Via Satrico, 21-25 (quartiere Appio Latino)
Tel. 06.70494602
Aperto a pranzo e a cena.
Chiuso: domenica sera e lunedì
www.domenicodal1968.it
di Virginia Di Falco
Domenico dal 1968. Ha compiuto 50 anni questo ristorante del quartiere Appio Latino, baluardo della cucina romanesca, dai tratti borghesi. Il pavimento in graniglia, gli specchi antichi alle pareti, tavoli e sedie d’epoca in legno scuro, l’orologio a pendolo, le zuppiere: tutto contribuisce a creare l’atmosfera di una vera e propria sala da pranzo di casa.

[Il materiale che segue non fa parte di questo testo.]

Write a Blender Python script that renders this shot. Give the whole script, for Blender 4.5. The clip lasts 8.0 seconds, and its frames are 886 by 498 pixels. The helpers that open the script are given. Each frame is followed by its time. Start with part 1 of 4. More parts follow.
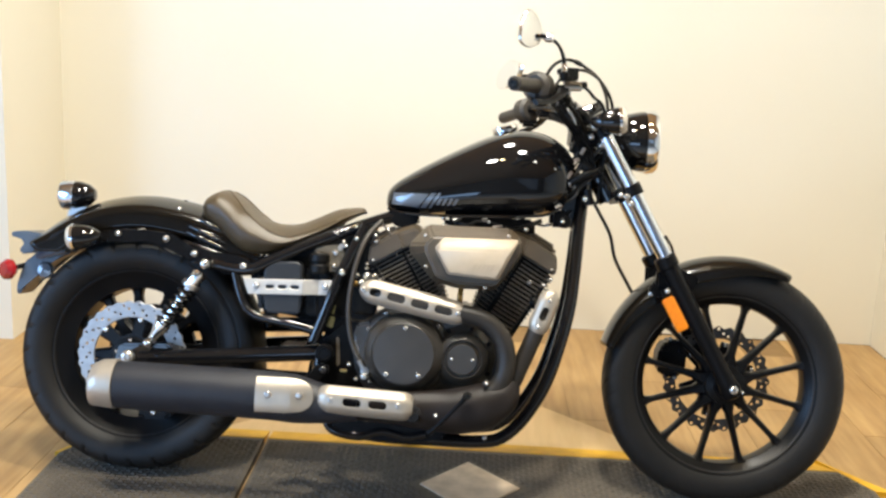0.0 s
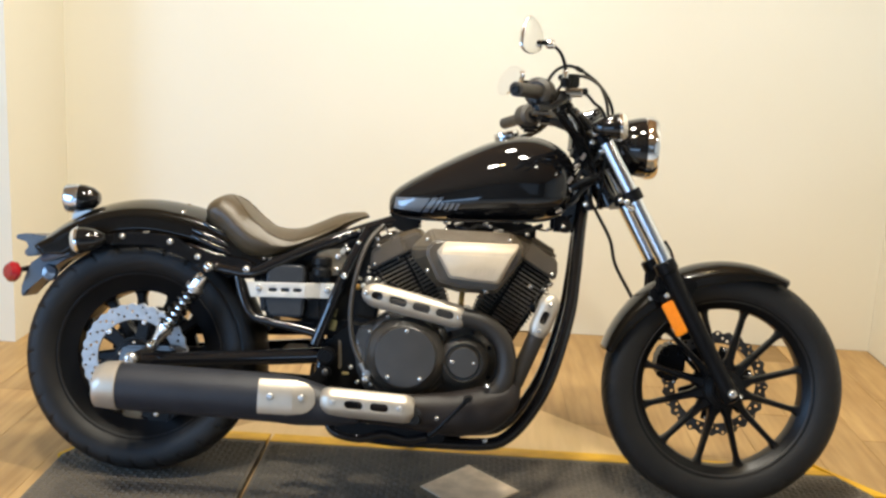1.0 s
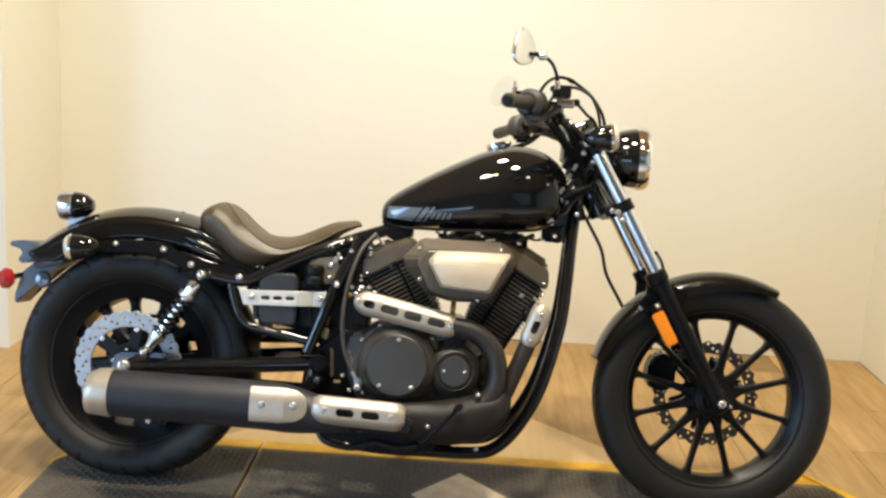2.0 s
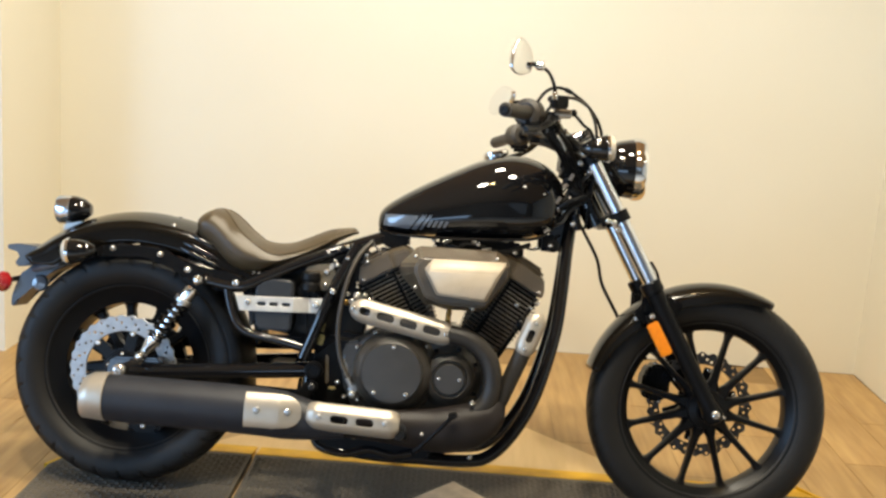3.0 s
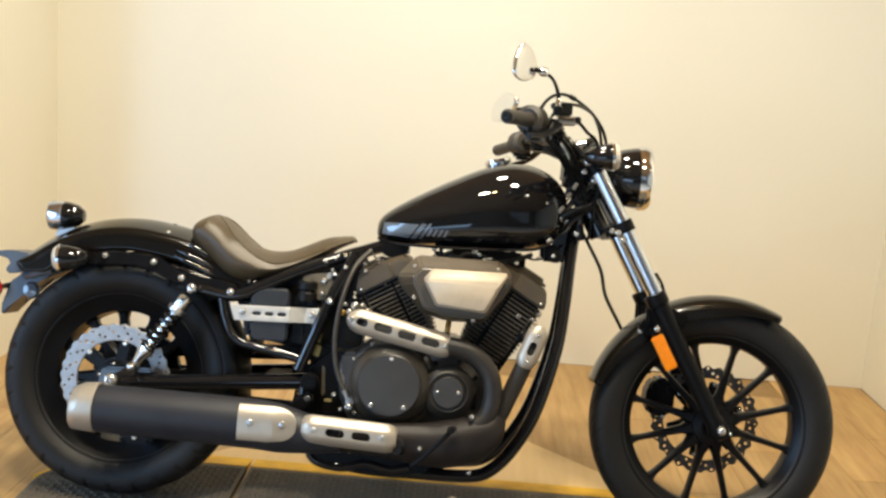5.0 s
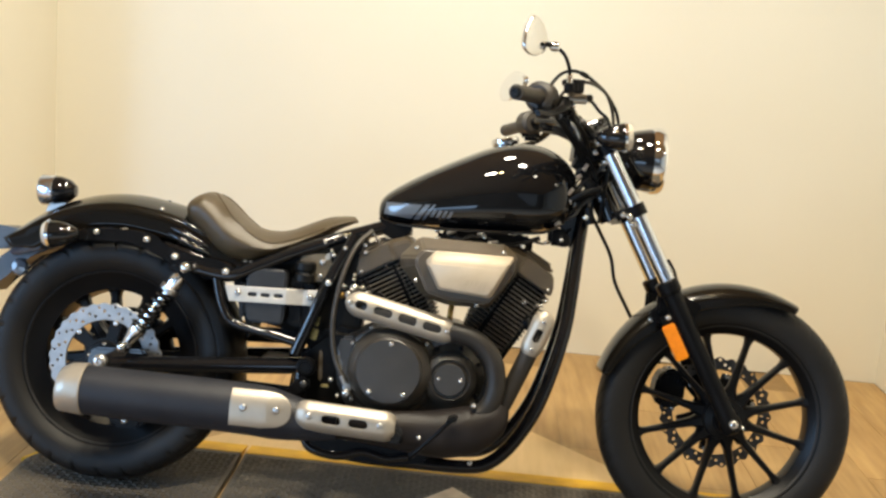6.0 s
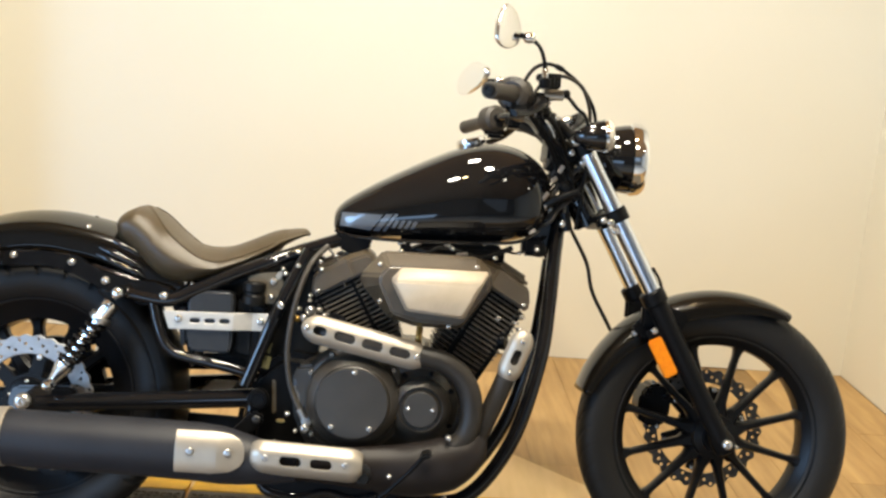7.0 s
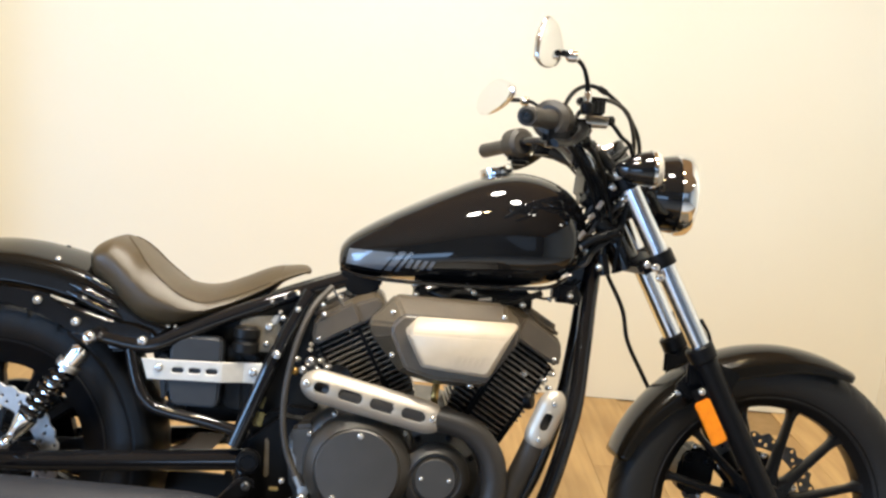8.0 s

C’è sempre, dunque, la mano femminile nell’arredo così come la voce di Arnaldo Compagnucci a recitare il menu (ma perché non anche scritto?).
Piatti di carne, soprattutto quelli del quinto quarto romano si alternano ad una buona selezione di pesce, che dipende un po’ dal mercato, un po’ dal calendario. Frittura vegetale o di calamaretti, carciofo alla giudìa per cominciare. Tra i primi, i classici da manuale, come una sontuosa amatriciana (per noi una delle migliori di Roma); una densa e saporita minestra di broccolo e arzilla oppure dei confortevoli tagliolini in brodo, con polpettine di carne (serviti in porzione un po’ risicata, a dir la verità).
Tra i secondi, baccalà, oppure bollito con salsa verde o in polpette, o, ancora, un filetto con patate al forno. Ad accompagnare, cicoria ripassata (buonissima) o misticanza.
Come per la cucina, anche con il vino e la birra artigianale si resta sostanzialmente nel Lazio.
Nessun piatto che non si riconosca all’istante, dunque. Qui si utilizza un vocabolario più che conosciuto: i tanti habitué ci si affidano tranquilli, gli stranieri non si perdono nella traduzione.
Un indirizzo consigliato a chi vuole prendersi una pausa dalle millemila nuove aperture romane o dal «famolo strano» con un tuffo in una cucina tradizionale solida e ben eseguita.
Conto medio sui 45 euro.
Qui di seguito la nostra prima scheda del 2012:
di Virginia Di Falco
Cucina tradizionale con un buon piatto di pesce e, soprattutto, nessuna voglia del caos da centro storico? Bene all’Appio Latino la risposta a questa domanda, da più di quarant’anni la offre la famiglia Compagnucci.
Domenico dal 1968 è un posticino di quelli rassicuranti, ambiente classico con pavimento (bello) e arredo d’antan, tanti specchi e legno scuro. Gestione familiare, dicevamo, menu recitato a voce, con i piatti romaneschi che vanno a memoria e le ricette di mare che cambiano a seconda del mercato.
Clienti affezionati al proprio tavolo, una quarantina di coperti nella sala interna, circa venti fuori, dove si apparecchia nella bella stagione. Pizza bianca al posto del pane, una carta dei vini solo regionale con ricarichi onesti e qualche etichetta di birra artigianale.
Si comincia con una ricca e fresca insalata di fagiolini e polpo e un fritto vegetale, croccante e abbondante che sta bene in compagnia di una birretta bella fredda, anzi “na Biretta” del birrificio artigianale Birradamare di Fiumicino.
Sul fronte primi piatti, l’amatriciana ad un primo impatto sembra troppo pomodorosa, invece al palato è equilibrata, anche di guanciale e pecorino. Punto di cottura perfetto con gli spaghettoni Cavalier Cocco che fanno sempre bene il loro dovere. E infatti Giacomo Dente, che nella sua classifica delle migliori a Roma la colloca al sesto posto, parla di «affettuosa diligenza nel solco classico». Sfiziosi e saporiti i maltagliati con vongole e broccoli. Tra i secondi, la frittura di calamari e gamberi, il polpo con le patate e i pesci al forno sono tra i più gettonati.
Si chiude con i dolci fatti in casa (tranne la cassata, che è siciliana), buoni quelli al cucchiaio, come il semifreddo al caffè o una ricca quanto calorica porzione di mousse al cioccolato.
Mano sicura in cucina, non ci sono svolazzamenti nè, d’altro canto, qualcuno se li aspetta: qui si viene proprio per un comfort lunch, prendendosi il tempo che si vuole e mettendo al sicuro il palato da prove stressanti. La cordialità dei proprietari, il ritmo giusto nel servizio e un conto sui 40 euro per un pasto medio completano il quadro.